A further species of hybrid propulsion systems, are those which employ three or more different types of propulsion unit in order to meet highly variable road load conditions, whilst attempting to maximise efficiency. German Patent Application No. 3842632 (MAN Nutzfahrzeuge AG) describes a system including an internal combustion engine and a pair of hydraulic motors coupled to a planetary transmission, along with an electrical machine which is clutched to a flywheel. The electrical machine is operable as a motor supplied from a storage battery and as a generator for charging the battery. The system described relies on the battery and (presumably) a fluid fuel tank for storing energy but does not include any fluid pressure storage means.
The propulsion units described in the MAN specification are connected to a very complicated epicyclic gearbox through which each unit transfers all its power to the final drive.
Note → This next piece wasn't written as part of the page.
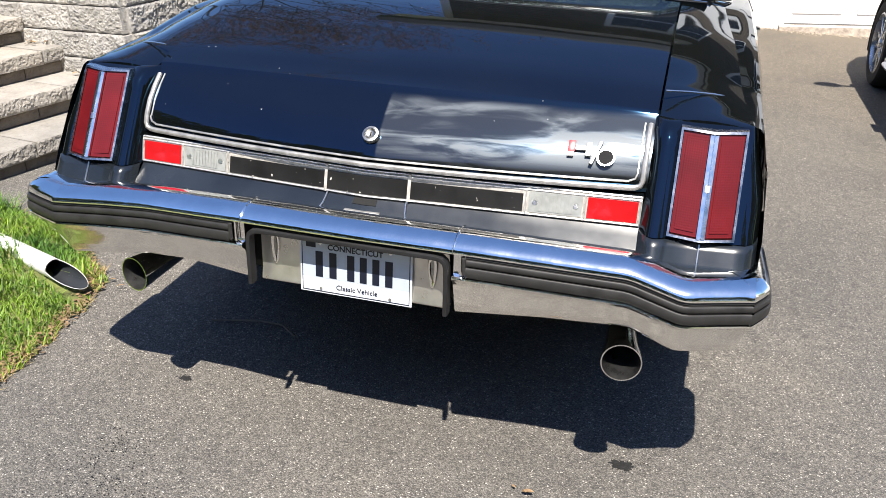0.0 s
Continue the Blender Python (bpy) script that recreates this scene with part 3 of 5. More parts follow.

This arrangement has several inherent operational drawbacks, including the requirement for relatively large hydraulic and electric machines in order to deliver sufficient torque, particularly when accelerating the omnibus. In one mode of operation the engine drives a first hydraulic machine as a pump which transmits power (via the interconnecting hydraulic circuit) to the second machine which acts as a motor to drive the tail shaft. There are considerable losses associated with the clutching of the first hydraulic machine between different gears in the gearbox. As engine load levelling at cruise is obtained by charging and discharging the battery, power transfer from the engine is likely to be inefficient because the hydraulic machine transmits from 30% to 50% of the total power.
Thus existing hybrid propulsion systems suffer from a number of drawbacks and disadvantages in vehicle and particularly omnibus operations. The wide variety of prior art attempts to address these problems combined with the relative absence of such systems in volume commercial production is itself indicative of the failure to identify a satisfactory solution.